Wherever a line holds the word "part", copy that line out.
○ ○ ○
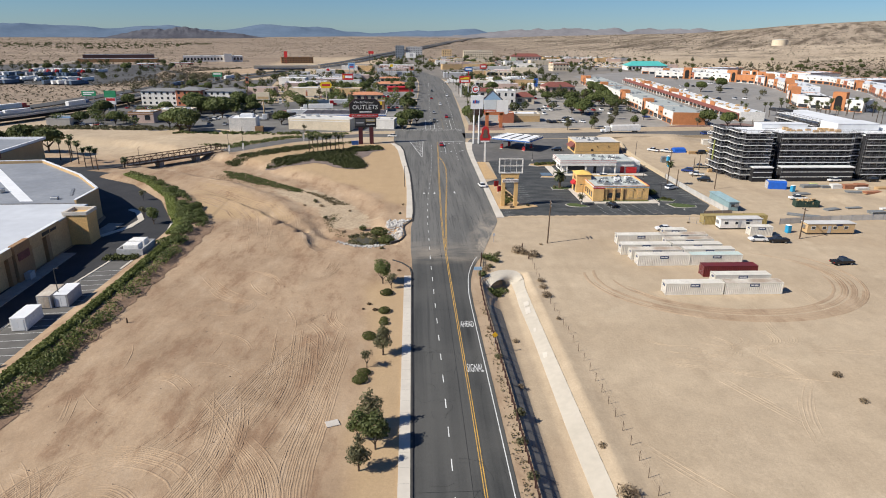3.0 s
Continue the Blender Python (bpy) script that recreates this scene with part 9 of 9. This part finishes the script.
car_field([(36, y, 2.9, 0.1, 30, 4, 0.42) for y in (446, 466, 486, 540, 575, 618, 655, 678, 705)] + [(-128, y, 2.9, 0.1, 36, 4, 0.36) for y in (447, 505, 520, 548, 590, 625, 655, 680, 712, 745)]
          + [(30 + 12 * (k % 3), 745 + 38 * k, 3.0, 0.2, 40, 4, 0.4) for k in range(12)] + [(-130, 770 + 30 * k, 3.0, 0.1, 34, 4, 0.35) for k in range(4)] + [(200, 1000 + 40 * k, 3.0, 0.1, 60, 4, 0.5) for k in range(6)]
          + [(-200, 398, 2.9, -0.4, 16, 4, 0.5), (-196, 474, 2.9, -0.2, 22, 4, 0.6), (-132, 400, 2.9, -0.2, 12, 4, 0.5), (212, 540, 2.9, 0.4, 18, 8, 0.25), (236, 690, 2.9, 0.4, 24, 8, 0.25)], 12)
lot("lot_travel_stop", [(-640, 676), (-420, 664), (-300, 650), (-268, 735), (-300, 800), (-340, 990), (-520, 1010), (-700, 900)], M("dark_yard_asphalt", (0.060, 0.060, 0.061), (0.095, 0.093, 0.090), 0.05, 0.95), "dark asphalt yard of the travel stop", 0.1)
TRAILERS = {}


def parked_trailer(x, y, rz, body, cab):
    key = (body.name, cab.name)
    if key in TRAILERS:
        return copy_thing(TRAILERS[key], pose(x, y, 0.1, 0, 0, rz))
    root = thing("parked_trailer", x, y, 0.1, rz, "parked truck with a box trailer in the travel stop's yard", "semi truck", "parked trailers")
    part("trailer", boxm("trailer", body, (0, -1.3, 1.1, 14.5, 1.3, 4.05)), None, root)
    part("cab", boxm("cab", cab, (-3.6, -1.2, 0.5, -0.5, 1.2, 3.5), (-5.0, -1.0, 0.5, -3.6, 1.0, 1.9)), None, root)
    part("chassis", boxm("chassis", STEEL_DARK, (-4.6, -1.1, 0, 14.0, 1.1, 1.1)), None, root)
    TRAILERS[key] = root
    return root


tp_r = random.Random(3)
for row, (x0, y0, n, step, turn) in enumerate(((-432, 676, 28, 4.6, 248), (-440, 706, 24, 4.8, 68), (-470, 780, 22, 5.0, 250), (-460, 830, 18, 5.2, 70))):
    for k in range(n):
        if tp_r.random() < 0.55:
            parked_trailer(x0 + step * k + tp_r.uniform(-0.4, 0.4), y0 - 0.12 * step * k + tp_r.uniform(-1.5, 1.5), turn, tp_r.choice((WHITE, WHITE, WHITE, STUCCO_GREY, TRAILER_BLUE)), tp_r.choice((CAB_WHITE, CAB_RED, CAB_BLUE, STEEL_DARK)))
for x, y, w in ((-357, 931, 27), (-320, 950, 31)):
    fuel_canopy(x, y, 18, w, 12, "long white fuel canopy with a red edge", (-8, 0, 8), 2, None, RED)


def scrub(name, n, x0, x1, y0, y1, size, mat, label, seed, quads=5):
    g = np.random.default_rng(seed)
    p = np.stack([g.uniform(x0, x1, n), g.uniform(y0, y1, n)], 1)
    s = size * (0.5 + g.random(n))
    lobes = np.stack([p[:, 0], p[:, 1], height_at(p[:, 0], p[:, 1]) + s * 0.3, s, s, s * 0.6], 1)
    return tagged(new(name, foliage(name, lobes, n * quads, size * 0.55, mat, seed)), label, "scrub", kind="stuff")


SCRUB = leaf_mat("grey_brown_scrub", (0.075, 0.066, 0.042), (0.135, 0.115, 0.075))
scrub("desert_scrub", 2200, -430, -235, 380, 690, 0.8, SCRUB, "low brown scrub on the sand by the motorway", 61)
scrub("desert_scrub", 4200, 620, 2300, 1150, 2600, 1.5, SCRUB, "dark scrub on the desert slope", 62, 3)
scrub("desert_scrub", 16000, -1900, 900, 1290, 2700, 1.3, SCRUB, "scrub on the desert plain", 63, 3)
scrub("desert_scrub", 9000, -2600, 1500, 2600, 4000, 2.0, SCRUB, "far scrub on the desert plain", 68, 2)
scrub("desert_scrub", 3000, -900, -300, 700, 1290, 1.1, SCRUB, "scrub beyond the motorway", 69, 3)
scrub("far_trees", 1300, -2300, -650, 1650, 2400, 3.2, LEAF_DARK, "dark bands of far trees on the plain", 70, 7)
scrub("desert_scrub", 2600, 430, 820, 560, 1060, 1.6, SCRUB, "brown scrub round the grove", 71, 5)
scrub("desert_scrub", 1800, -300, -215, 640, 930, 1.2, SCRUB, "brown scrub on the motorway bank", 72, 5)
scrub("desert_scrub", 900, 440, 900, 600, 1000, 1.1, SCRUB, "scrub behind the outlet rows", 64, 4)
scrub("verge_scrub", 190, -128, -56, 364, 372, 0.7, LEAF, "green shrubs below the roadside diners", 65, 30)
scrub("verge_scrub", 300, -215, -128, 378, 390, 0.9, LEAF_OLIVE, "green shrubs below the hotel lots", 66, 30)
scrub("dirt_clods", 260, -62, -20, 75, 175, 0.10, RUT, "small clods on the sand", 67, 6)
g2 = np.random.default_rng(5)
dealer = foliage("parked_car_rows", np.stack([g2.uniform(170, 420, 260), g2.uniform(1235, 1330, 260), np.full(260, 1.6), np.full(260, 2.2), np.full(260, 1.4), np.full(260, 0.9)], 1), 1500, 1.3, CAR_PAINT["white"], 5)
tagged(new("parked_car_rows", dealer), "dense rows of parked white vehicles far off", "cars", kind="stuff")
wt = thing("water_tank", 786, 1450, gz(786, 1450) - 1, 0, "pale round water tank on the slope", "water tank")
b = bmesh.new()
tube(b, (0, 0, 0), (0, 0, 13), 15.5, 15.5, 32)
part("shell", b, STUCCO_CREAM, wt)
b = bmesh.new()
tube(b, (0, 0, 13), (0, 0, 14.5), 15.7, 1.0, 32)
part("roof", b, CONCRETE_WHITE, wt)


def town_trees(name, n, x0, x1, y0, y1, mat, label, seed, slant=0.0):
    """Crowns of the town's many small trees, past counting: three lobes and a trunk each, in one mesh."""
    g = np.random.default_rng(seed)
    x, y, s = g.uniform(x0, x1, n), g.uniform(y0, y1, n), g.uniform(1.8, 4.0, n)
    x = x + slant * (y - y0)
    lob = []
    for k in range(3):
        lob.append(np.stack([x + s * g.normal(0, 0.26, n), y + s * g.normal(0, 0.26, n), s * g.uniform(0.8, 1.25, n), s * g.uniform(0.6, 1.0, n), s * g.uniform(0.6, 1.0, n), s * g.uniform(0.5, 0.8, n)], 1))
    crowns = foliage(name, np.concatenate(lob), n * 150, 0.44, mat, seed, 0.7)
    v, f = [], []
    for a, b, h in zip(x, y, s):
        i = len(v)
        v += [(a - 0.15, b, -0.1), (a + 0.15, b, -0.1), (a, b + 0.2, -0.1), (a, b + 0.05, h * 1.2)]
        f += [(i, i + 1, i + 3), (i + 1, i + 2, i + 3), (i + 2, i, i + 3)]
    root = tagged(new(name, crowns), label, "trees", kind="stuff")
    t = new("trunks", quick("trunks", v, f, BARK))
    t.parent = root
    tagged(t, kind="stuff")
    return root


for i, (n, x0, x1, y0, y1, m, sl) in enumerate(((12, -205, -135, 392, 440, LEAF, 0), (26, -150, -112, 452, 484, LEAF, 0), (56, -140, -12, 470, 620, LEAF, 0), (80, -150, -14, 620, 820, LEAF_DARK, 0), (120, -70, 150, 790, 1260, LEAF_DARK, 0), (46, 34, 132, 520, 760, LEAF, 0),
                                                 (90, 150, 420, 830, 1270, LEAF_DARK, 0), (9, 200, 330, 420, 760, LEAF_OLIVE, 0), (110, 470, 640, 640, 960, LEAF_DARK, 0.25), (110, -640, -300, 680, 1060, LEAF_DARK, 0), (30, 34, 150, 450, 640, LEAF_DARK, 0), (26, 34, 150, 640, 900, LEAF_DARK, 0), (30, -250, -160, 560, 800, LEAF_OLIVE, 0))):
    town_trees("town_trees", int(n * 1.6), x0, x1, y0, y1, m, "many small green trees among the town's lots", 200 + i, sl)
○ ○ ○
▶ **Result**
Continue the Blender Python (bpy) script that recreates this scene with part 9 of 9. This part finishes the script.
    part("trailer", boxm("trailer", body, (0, -1.3, 1.1, 14.5, 1.3, 4.05)), None, root)
    part("cab", boxm("cab", cab, (-3.6, -1.2, 0.5, -0.5, 1.2, 3.5), (-5.0, -1.0, 0.5, -3.6, 1.0, 1.9)), None, root)
    part("chassis", boxm("chassis", STEEL_DARK, (-4.6, -1.1, 0, 14.0, 1.1, 1.1)), None, root)
part("shell", b, STUCCO_CREAM, wt)
part("roof", b, CONCRETE_WHITE, wt)